A 2006 graduate of Keller High School will become an ambassador for the United States when she travels this week to Germany to begin a yearlong business fellowship.
Chrissy Grigalis, 21, graduated in May from the University of Texas at Austin with a degree in Communications and was accepted into the Congress-Bundestag Fellowship program in which she will spend a year studying and working in Germany.
She is one of 75 young Americans selected for the program, which will have 75 counterparts from Germany come to the United States, said Will Maier, program officer for the Congress-Bundestag Youth Exchange for Young Professionals.
"The program was conceived and enacted in 1983 to celebrate the German-America relationship on the anniversary of 300 years of German settlers in America," Maier said.
Further, it was created as a public diplomacy initiative where participants act as ambassadors of their own country and promote a positive image for the United States and Germany, he said.
"Chrissy will participate in the 27th year," Maier said.
Chrissy, who is the daughter of Ed and Diane Grigalis of Keller, sees the fellowship as a big opportunity for her to learn about the business world and to learn more about another country and culture.
"Who knows where this will take me," Chrissy said. "It's kind of exciting."
Funded by the U.S. Congress and the German Bundestag for participants in all career fields, it will be an expense-free fellowship for those in the program.
Chrissy will travel Thursday to Washington D.C., and then will depart as part of a group for Germany on Sunday, she said.
The first two months will involve an extensive language course.

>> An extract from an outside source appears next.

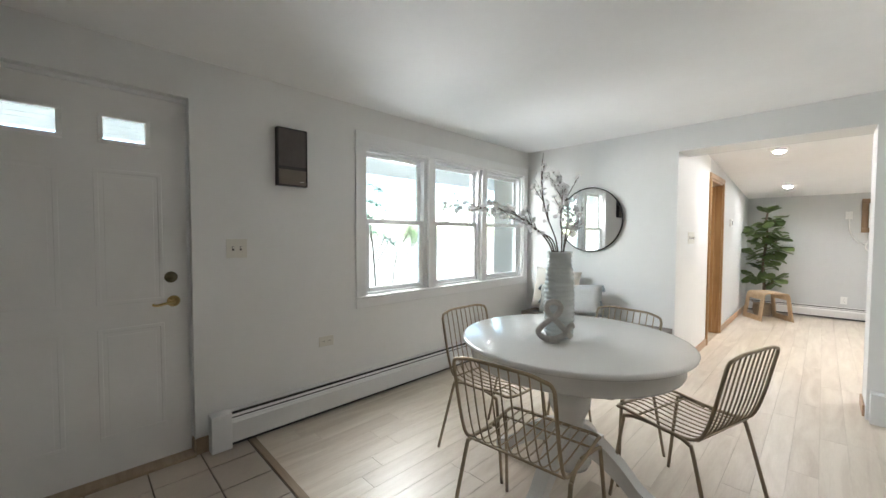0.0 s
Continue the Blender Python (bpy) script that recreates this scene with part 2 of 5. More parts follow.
ply = woody("bent_birch_plywood", (0.50, 0.345, 0.20), (0.66, 0.49, 0.32), 0.4, "x", 4, 0.1)
coffee_wood = woody("grey_oak_tabletop", (0.22, 0.17, 0.125), (0.40, 0.325, 0.255), 0.4, "x", 3, 0.1, 1.5)
rattan = mat("woven_cane", (0.50, 0.41, 0.30), 0.6, vary=0.15, scale=60)
linen_white = mat("ivory_linen_slipcover", (0.68, 0.64, 0.58), 0.9, vary=0.05, scale=6, bump=0.8, bscale=13, bdist=0.012, sheen=0.2, spec=0.15)
cream_cloth = mat("cream_cotton", (0.66, 0.615, 0.54), 0.9, vary=0.05, scale=8, bump=0.4, bscale=40, sheen=0.2, spec=0.15)
grey_knit = ribbed("oatmeal_ribbed_knit", (0.30, 0.275, 0.25), (0.58, 0.54, 0.49), 26, "z", 0.9, 6.0)
green_rib = ribbed("sage_green_ribbed_velvet", (0.15, 0.19, 0.155), (0.29, 0.335, 0.28), 19, "z", 0.9, 3.5)
black_cloth = mat("black_cotton", (0.025, 0.026, 0.03), 0.9, vary=0.1, scale=20, sheen=0.3, spec=0.1)
white_cloth = mat("white_woven_cloth", (0.74, 0.71, 0.67), 0.9, vary=0.05, scale=20, bump=0.4, bscale=90, spec=0.15)
grey_weave = ribbed("grey_blue_basket_weave", (0.30, 0.31, 0.305), (0.62, 0.62, 0.595), 32, "z")
tassel_blue = mat("slate_blue_yarn", (0.22, 0.25, 0.265), 0.95, vary=0.2, scale=50)
seat_cloth = mat("off_white_upholstery", (0.68, 0.65, 0.61), 0.85, vary=0.03, scale=10, bump=0.3, bscale=150, spec=0.2)
rug_mat = ribbed("pale_wool_rug", (0.40, 0.345, 0.295), (0.49, 0.435, 0.38), 28, "y")
rug_edge = mat("cream_rug_binding", (0.62, 0.57, 0.49), 0.95, vary=0.08, scale=40, bump=0.4, bscale=120)
leaf_green = leafy(mat("dark_fig_leaf", (0.135, 0.195, 0.068), 0.33, vary=0.5, scale=6, rand=0.6), 0.2)
palm_green = leafy(mat("palm_leaf", (0.155, 0.235, 0.095), 0.45, vary=0.35, scale=10), 0.4)
herb_green = leafy(mat("bright_herb_leaf", (0.12, 0.21, 0.04), 0.6, vary=0.35, scale=40), 0.3)
trunk_bark = mat("grey_brown_bark", (0.16, 0.125, 0.095), 0.9, vary=0.25, scale=25, bump=0.6, bscale=60, stretch=(1, 1, 0.25))
basket_mat = ribbed("woven_seagrass", (0.20, 0.14, 0.085), (0.45, 0.35, 0.24), 60, "z")
pot_grey = mat("charcoal_planter", (0.06, 0.06, 0.063), 0.5, vary=0.2, scale=15)
soil = mat("dark_soil", (0.03, 0.022, 0.016), 0.95, vary=0.3, scale=60)
plastic_white = mat("white_plastic", (0.84, 0.84, 0.82), 0.35, vary=0.02)
plastic_cream = mat("almond_plastic", (0.68, 0.655, 0.585), 0.35, vary=0.02)
slot_dark = mat("dark_slot", (0.05, 0.045, 0.04), 0.6, vary=0.1)
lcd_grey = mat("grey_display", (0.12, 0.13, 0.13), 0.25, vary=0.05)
brass = mat("polished_brass", (0.62, 0.46, 0.20), 0.22, 1.0, vary=0.08, scale=15)
old_brass = mat("tarnished_brass", (0.22, 0.19, 0.12), 0.35, 0.9, vary=0.2, scale=30)
chrome = mat("polished_chrome", (0.75, 0.75, 0.74), 0.08, 1.0, vary=0.02)
gold_frame = mat("champagne_gold_frame", (0.62, 0.50, 0.32), 0.35, 0.7, vary=0.08, scale=12)
clear_glass = glassy("clear_glass", (0.95, 0.965, 0.965), 0.0, True, 1.8, 1.0, 2.2)
goblet_glass = glassy("thin_goblet_glass", (0.985, 0.99, 0.99), 0.0, True, 1.5, 0.8, 3.0)
# Dark tint only dims the outdoors against the raised exposure; panes cast no shadow.
dimmed_window_glass = hazed(glassy("dimmed_window_glass", (0.64, 0.68, 0.675), 0.0, True, 1.45), 0.004)
dimmed_patio_glass = hazed(glassy("dimmed_patio_glass", (0.62, 0.655, 0.645), 0.0, True, 1.45), 0.04)
green_glass = rippled(glassy("teal_green_glass", (0.30, 0.475, 0.43), 0.0, False, 1.45))
tinted_glass = glassy("smoked_table_glass", (0.62, 0.70, 0.70), 0.0, True, 3.4)
lens_glow = glow("lit_lamp_lens", (0.98, 0.98, 1.0), LENS)
mercury = mat("mercury_glass_gold", (0.62, 0.57, 0.43), 0.25, 0.7, vary=0.35, scale=30, bump=0.2)
book_green = mat("olive_book_cloth", (0.10, 0.11, 0.075), 0.7, vary=0.1, scale=30)
book_grey = mat("grey_book_cloth", (0.12, 0.11, 0.10), 0.7, vary=0.1, scale=30)
paper = mat("aged_paper", (0.55, 0.48, 0.37), 0.9, vary=0.08, scale=40, stretch=(1, 1, 20))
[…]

Chrissy said she took German in high school and four semesters in college.
"We will live with a temporary host family when we get there. And then at the end of the semester you move in with a permanent host family," Chrissy said. "We really have no idea where we will be when we get to Germany."
Participants will take audit classes at a German University "to see Germany in its natural context," Chrissy said.
"In November we will start searching for an internship," Chrissy said. "We have to put together a 'Lebenslauf'--a German resume," she said.
The hope is to get an internship somewhere around where you are living, in February, Chrissy said.
"The German transportation system is amazing-- there are trains everywhere. So you might find yourself traveling an hour away to get to where your internship is," she said. "You do that full time and they are paid internships in Germany."
Chrissy said that some program participants will be placed in rural areas and some in large cities, depending on their fields of interest.
Although Chrissy studied communications in college she said she has experience in accounting and business-related work.
Having grown up it the Dallas-Fort Worth area and having gone to college in Austin, Chrissy is hopeful she will be assigned to a similar size area in Germany.
"I am crossing my fingers that I am in a bigger town because I am not used to rural areas," she said.
Before applying for the fellowship, Chrissy was in the midst of submitting her application to graduate school at the University of Carolina for a masters of accountancy program.
Her parents think she is a perfect fit for the fellowship program, as they said her knowledge of the German language, the culture, and her desire to succeed will help her during the transition.
"While I would prefer that she be closer, I appreciate and respect her desire to 'head out on her own' as she begins to develop her career," her dad Ed said. "Her move to Austin four years ago was met with similar apprehension but it quickly dissipated when it became apparent that Chrissy's independence was one of her strong points."
The advice that Chrissy's mom will give her daughter as she heads abroad is to travel, see Europe and the wonderful Old World beauty, to be a good ambassador for the United States, and to always respect her host family's rules and traditions.
"Share your culture with others. And this may sound selfish, but after a year, come home!" mom, Diane said.
Chrissy's brother Nick, 25, also a Keller High graduate is proud of his sister and the words that he expressed during her college graduation are fitting as she prepares to leave.
"The way you set your mind to something and your determination to complete all of your goals that you have laid out for yourself. Those are just a few examples of why you inspire me," he had told her.
Her family is already making plans to stay connected with her through Skype, email, through her Facebook page and occasional phone calls.
"We'll have to set up special times and video and telephone conversations due to the time difference," Diane said.
The program will allow Chrissy to travel on weekends and she will have about two weeks off in July to travel through Europe.
"I want to learn and live a different culture. I want to see how other people interact," Chrissy said. "And having a great global outlook will help me back here in business because I will see how other cultures work in the business setting."
The family is also making plans to visit Chrissy in February when they will take Chrissy's grandmother with them and also travel to Latvia her place of birth in celebration of her 75th birthday.
Since graduating from college, Chrissy has been saying her goodbyes to family and friends by traveling to Kentucky to see her grandparents and uncles, and recently went back to Austin to see her friends.
Her parents hosted a family reunion the weekend before her departure to Germany to connect with other relatives along with a small gathering of her closest friends.
Although Chrissy is a little nervous about embarking on this adventure, she said she is "ready to get started."